= DIRECTIONS =
Give the listing again character for character, but drop the images.

----

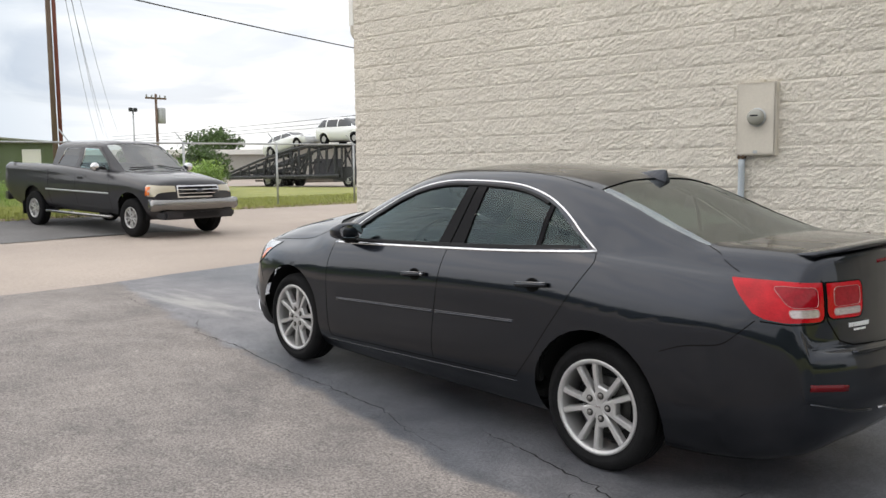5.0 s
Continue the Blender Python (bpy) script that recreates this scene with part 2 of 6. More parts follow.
M_AC_DARK = mat("condenser_fin_dark", (0.015, 0.017, 0.017), 0.6)
M_SLAB = mat("weathered_concrete_slab", (0.165, 0.147, 0.120), 0.9, vary=0.5, scale=5, fine=60, bump=0.006, bump_scale=60)
M_SLAB_DARK = mat("dark_concrete_block", (0.072, 0.060, 0.044), 0.9, vary=0.45, scale=7, fine=50, bump=0.01, bump_scale=40)
M_PAD = mat("grey_equipment_pad", (0.13, 0.135, 0.15), 0.8, vary=0.12, scale=4, fine=60, bump=0.002)
M_BOX_GREY = mat("grey_junction_box", (0.27, 0.31, 0.34), 0.5, vary=0.06, scale=8, fine=60)
M_PVC = mat("grey_pvc_conduit", (0.40, 0.44, 0.47), 0.5, vary=0.06, scale=8, fine=60)
M_PVC_WHITE = mat("white_pvc", (0.66, 0.65, 0.60), 0.5, vary=0.08, scale=8, fine=60)
M_METER = mat("meter_glass_dome", (0.27, 0.265, 0.225), 0.1, coat=1.0)
M_BRASS = mat("corroded_brass", (0.10, 0.065, 0.04), 0.6, 0.6, vary=0.4, scale=20, fine=80)
M_CRACK = mat("dark_crack_fill", (0.012, 0.011, 0.010), 0.95)
M_TRUCK = mat("charcoal_truck_paint", (0.026, 0.026, 0.030), 0.5, 0.1, coat=0.8, coat_rough=0.05, spec=0.1, coat_ior=1.4)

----

= ANSWER TO THIS EXERCISE =
5.0 s
Continue the Blender Python (bpy) script that recreates this scene with part 2 of 6. More parts follow.
M_AC_DARK = mat("condenser_fin_dark", (0.015, 0.017, 0.017), 0.6)
M_SLAB = mat("weathered_concrete_slab", (0.165, 0.147, 0.120), 0.9, vary=0.5, scale=5, fine=60, bump=0.006, bump_scale=60)
M_SLAB_DARK = mat("dark_concrete_block", (0.072, 0.060, 0.044), 0.9, vary=0.45, scale=7, fine=50, bump=0.01, bump_scale=40)
M_PAD = mat("grey_equipment_pad", (0.13, 0.135, 0.15), 0.8, vary=0.12, scale=4, fine=60, bump=0.002)
M_BOX_GREY = mat("grey_junction_box", (0.27, 0.31, 0.34), 0.5, vary=0.06, scale=8, fine=60)
M_PVC = mat("grey_pvc_conduit", (0.40, 0.44, 0.47), 0.5, vary=0.06, scale=8, fine=60)
M_PVC_WHITE = mat("white_pvc", (0.66, 0.65, 0.60), 0.5, vary=0.08, scale=8, fine=60)
M_METER = mat("meter_glass_dome", (0.27, 0.265, 0.225), 0.1, coat=1.0)
M_BRASS = mat("corroded_brass", (0.10, 0.065, 0.04), 0.6, 0.6, vary=0.4, scale=20, fine=80)
M_CRACK = mat("dark_crack_fill", (0.012, 0.011, 0.010), 0.95)
M_TRUCK = mat("charcoal_truck_paint", (0.026, 0.026, 0.030), 0.5, 0.1, coat=0.8, coat_rough=0.05, spec=0.1, coat_ior=1.4)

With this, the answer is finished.